> [Description of the task] Skip every image and restate the data word for word.

> [Recorded information]
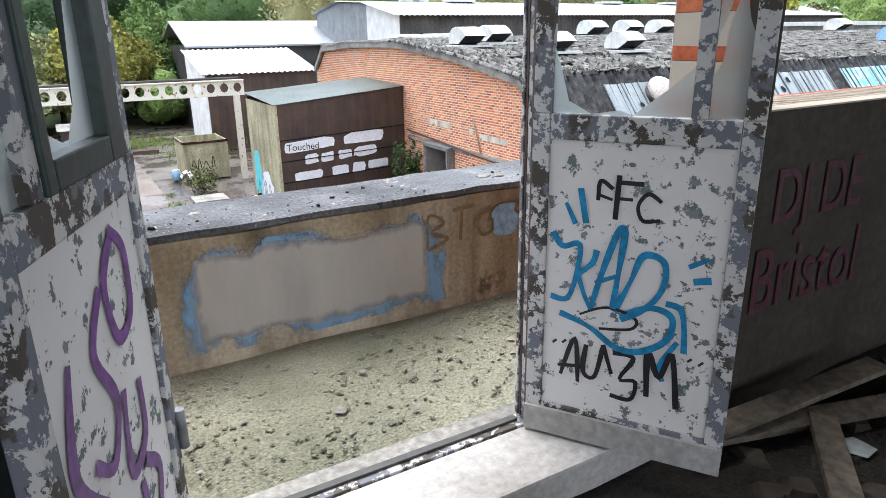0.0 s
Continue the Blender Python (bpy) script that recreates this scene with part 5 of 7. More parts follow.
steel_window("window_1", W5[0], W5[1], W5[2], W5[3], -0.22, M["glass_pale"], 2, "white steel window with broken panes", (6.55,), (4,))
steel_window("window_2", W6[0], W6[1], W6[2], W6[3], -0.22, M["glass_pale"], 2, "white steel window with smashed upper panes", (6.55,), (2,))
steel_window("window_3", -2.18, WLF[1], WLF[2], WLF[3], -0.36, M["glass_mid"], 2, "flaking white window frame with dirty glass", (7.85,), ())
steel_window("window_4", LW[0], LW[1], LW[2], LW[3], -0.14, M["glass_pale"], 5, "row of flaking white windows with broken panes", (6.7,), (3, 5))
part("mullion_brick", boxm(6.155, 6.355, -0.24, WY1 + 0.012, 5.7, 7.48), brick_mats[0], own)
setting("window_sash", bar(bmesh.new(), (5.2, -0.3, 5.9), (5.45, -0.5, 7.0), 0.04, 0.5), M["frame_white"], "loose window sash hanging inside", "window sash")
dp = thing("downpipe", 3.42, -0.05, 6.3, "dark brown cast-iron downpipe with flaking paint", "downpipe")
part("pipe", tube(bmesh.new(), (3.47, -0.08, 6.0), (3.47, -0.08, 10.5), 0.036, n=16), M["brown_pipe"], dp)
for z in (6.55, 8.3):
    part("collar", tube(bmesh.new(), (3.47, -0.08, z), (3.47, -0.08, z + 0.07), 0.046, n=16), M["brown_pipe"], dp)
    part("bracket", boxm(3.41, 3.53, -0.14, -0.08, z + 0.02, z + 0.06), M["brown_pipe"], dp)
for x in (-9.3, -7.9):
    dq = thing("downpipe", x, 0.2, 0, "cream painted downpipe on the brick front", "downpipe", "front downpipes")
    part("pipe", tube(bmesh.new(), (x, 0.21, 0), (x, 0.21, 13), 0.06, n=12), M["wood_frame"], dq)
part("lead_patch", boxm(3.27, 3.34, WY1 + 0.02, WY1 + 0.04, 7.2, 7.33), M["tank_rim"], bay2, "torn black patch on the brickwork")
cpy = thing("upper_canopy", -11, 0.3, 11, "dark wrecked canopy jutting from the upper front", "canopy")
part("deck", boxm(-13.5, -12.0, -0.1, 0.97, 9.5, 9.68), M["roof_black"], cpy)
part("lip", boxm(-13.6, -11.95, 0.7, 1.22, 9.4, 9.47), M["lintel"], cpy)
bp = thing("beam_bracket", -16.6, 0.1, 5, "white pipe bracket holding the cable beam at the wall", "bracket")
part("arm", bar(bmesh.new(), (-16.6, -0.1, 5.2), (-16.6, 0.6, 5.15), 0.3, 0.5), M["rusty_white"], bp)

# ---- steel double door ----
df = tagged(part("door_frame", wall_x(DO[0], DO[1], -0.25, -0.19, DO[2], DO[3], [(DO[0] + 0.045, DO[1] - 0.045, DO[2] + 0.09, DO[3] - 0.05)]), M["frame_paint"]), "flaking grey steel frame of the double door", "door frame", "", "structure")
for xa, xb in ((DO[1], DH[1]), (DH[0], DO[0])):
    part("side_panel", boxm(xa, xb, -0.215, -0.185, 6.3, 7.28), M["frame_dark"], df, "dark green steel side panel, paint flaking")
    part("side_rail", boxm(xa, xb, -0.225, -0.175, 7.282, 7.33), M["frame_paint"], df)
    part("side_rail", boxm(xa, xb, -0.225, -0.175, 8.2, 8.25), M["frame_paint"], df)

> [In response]
0.0 s
Continue the Blender Python (bpy) script that recreates this scene with part 5 of 7. More parts follow.
steel_window("window_1", W5[0], W5[1], W5[2], W5[3], -0.22, M["glass_pale"], 2, "white steel window with broken panes", (6.55,), (4,))
steel_window("window_2", W6[0], W6[1], W6[2], W6[3], -0.22, M["glass_pale"], 2, "white steel window with smashed upper panes", (6.55,), (2,))
steel_window("window_3", -2.18, WLF[1], WLF[2], WLF[3], -0.36, M["glass_mid"], 2, "flaking white window frame with dirty glass", (7.85,), ())
steel_window("window_4", LW[0], LW[1], LW[2], LW[3], -0.14, M["glass_pale"], 5, "row of flaking white windows with broken panes", (6.7,), (3, 5))
part("mullion_brick", boxm(6.155, 6.355, -0.24, WY1 + 0.012, 5.7, 7.48), brick_mats[0], own)
setting("window_sash", bar(bmesh.new(), (5.2, -0.3, 5.9), (5.45, -0.5, 7.0), 0.04, 0.5), M["frame_white"], "loose window sash hanging inside", "window sash")
dp = thing("downpipe", 3.42, -0.05, 6.3, "dark brown cast-iron downpipe with flaking paint", "downpipe")
part("pipe", tube(bmesh.new(), (3.47, -0.08, 6.0), (3.47, -0.08, 10.5), 0.036, n=16), M["brown_pipe"], dp)
for z in (6.55, 8.3):
    part("collar", tube(bmesh.new(), (3.47, -0.08, z), (3.47, -0.08, z + 0.07), 0.046, n=16), M["brown_pipe"], dp)
    part("bracket", boxm(3.41, 3.53, -0.14, -0.08, z + 0.02, z + 0.06), M["brown_pipe"], dp)
for x in (-9.3, -7.9):
    dq = thing("downpipe", x, 0.2, 0, "cream painted downpipe on the brick front", "downpipe", "front downpipes")
    part("pipe", tube(bmesh.new(), (x, 0.21, 0), (x, 0.21, 13), 0.06, n=12), M["wood_frame"], dq)
part("lead_patch", boxm(3.27, 3.34, WY1 + 0.02, WY1 + 0.04, 7.2, 7.33), M["tank_rim"], bay2, "torn black patch on the brickwork")
cpy = thing("upper_canopy", -11, 0.3, 11, "dark wrecked canopy jutting from the upper front", "canopy")
part("deck", boxm(-13.5, -12.0, -0.1, 0.97, 9.5, 9.68), M["roof_black"], cpy)
part("lip", boxm(-13.6, -11.95, 0.7, 1.22, 9.4, 9.47), M["lintel"], cpy)
bp = thing("beam_bracket", -16.6, 0.1, 5, "white pipe bracket holding the cable beam at the wall", "bracket")
part("arm", bar(bmesh.new(), (-16.6, -0.1, 5.2), (-16.6, 0.6, 5.15), 0.3, 0.5), M["rusty_white"], bp)

# ---- steel double door ----
df = tagged(part("door_frame", wall_x(DO[0], DO[1], -0.25, -0.19, DO[2], DO[3], [(DO[0] + 0.045, DO[1] - 0.045, DO[2] + 0.09, DO[3] - 0.05)]), M["frame_paint"]), "flaking grey steel frame of the double door", "door frame", "", "structure")
for xa, xb in ((DO[1], DH[1]), (DH[0], DO[0])):
    part("side_panel", boxm(xa, xb, -0.215, -0.185, 6.3, 7.28), M["frame_dark"], df, "dark green steel side panel, paint flaking")
    part("side_rail", boxm(xa, xb, -0.225, -0.175, 7.282, 7.33), M["frame_paint"], df)
    part("side_rail", boxm(xa, xb, -0.225, -0.175, 8.2, 8.25), M["frame_paint"], df)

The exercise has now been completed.